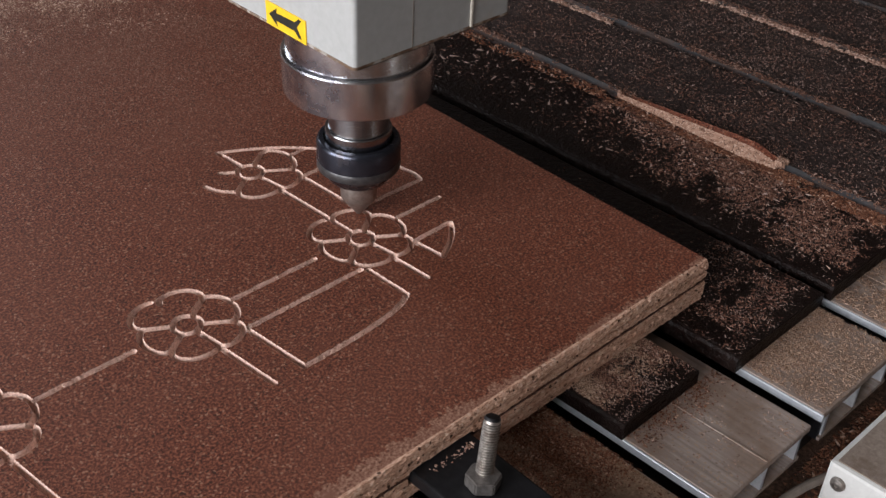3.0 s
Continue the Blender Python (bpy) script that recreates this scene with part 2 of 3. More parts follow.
def tube(points, radius, steps=10):
    bm = bmesh.new()
    pts = [Vector(p) for p in points]
    rings = []
    for i, p in enumerate(pts):
        d = (pts[min(i + 1, len(pts) - 1)] - pts[max(i - 1, 0)]).normalized()
        a = d.cross(Vector((0, 0, 1))).normalized()
        b = a.cross(d)
        rings.append([bm.verts.new(p + radius * (math.cos(2 * math.pi * k / steps) * a + math.sin(2 * math.pi * k / steps) * b)) for k in range(steps)])
    for u, w in zip(rings, rings[1:]):
        for k in range(steps):
            bm.faces.new((u[k], u[(k + 1) % steps], w[(k + 1) % steps], w[k]))
    bm.faces.new(rings[0])
    bm.faces.new(rings[-1])
    return bm


RNG = np.random.default_rng(7)
TABLE = RNG.random((256, 256))


def value_noise(x, y, scale):
    """Smooth noise from 0 to 1 over arrays of places."""
    u, v = np.asarray(x) * scale + 57.3, np.asarray(y) * scale + 91.7
    i, j = np.floor(u).astype(int), np.floor(v).astype(int)
    a, b = u - i, v - j
    a, b = a * a * (3 - 2 * a), b * b * (3 - 2 * b)
    t = lambda p, q: TABLE[p % 256, q % 256]
    return (t(i, j) * (1 - a) + t(i + 1, j) * a) * (1 - b) + (t(i, j + 1) * (1 - a) + t(i + 1, j + 1) * a) * b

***

What is being asked
Send back the data above word for word, with the pictures left out.

Response
3.0 s
Continue the Blender Python (bpy) script that recreates this scene with part 2 of 3. More parts follow.
def tube(points, radius, steps=10):
    bm = bmesh.new()
    pts = [Vector(p) for p in points]
    rings = []
    for i, p in enumerate(pts):
        d = (pts[min(i + 1, len(pts) - 1)] - pts[max(i - 1, 0)]).normalized()
        a = d.cross(Vector((0, 0, 1))).normalized()
        b = a.cross(d)
        rings.append([bm.verts.new(p + radius * (math.cos(2 * math.pi * k / steps) * a + math.sin(2 * math.pi * k / steps) * b)) for k in range(steps)])
    for u, w in zip(rings, rings[1:]):
        for k in range(steps):
            bm.faces.new((u[k], u[(k + 1) % steps], w[(k + 1) % steps], w[k]))
    bm.faces.new(rings[0])
    bm.faces.new(rings[-1])
    return bm


RNG = np.random.default_rng(7)
TABLE = RNG.random((256, 256))


def value_noise(x, y, scale):
    """Smooth noise from 0 to 1 over arrays of places."""
    u, v = np.asarray(x) * scale + 57.3, np.asarray(y) * scale + 91.7
    i, j = np.floor(u).astype(int), np.floor(v).astype(int)
    a, b = u - i, v - j
    a, b = a * a * (3 - 2 * a), b * b * (3 - 2 * b)
    t = lambda p, q: TABLE[p % 256, q % 256]
    return (t(i, j) * (1 - a) + t(i + 1, j) * a) * (1 - b) + (t(i, j + 1) * (1 - a) + t(i + 1, j + 1) * a) * b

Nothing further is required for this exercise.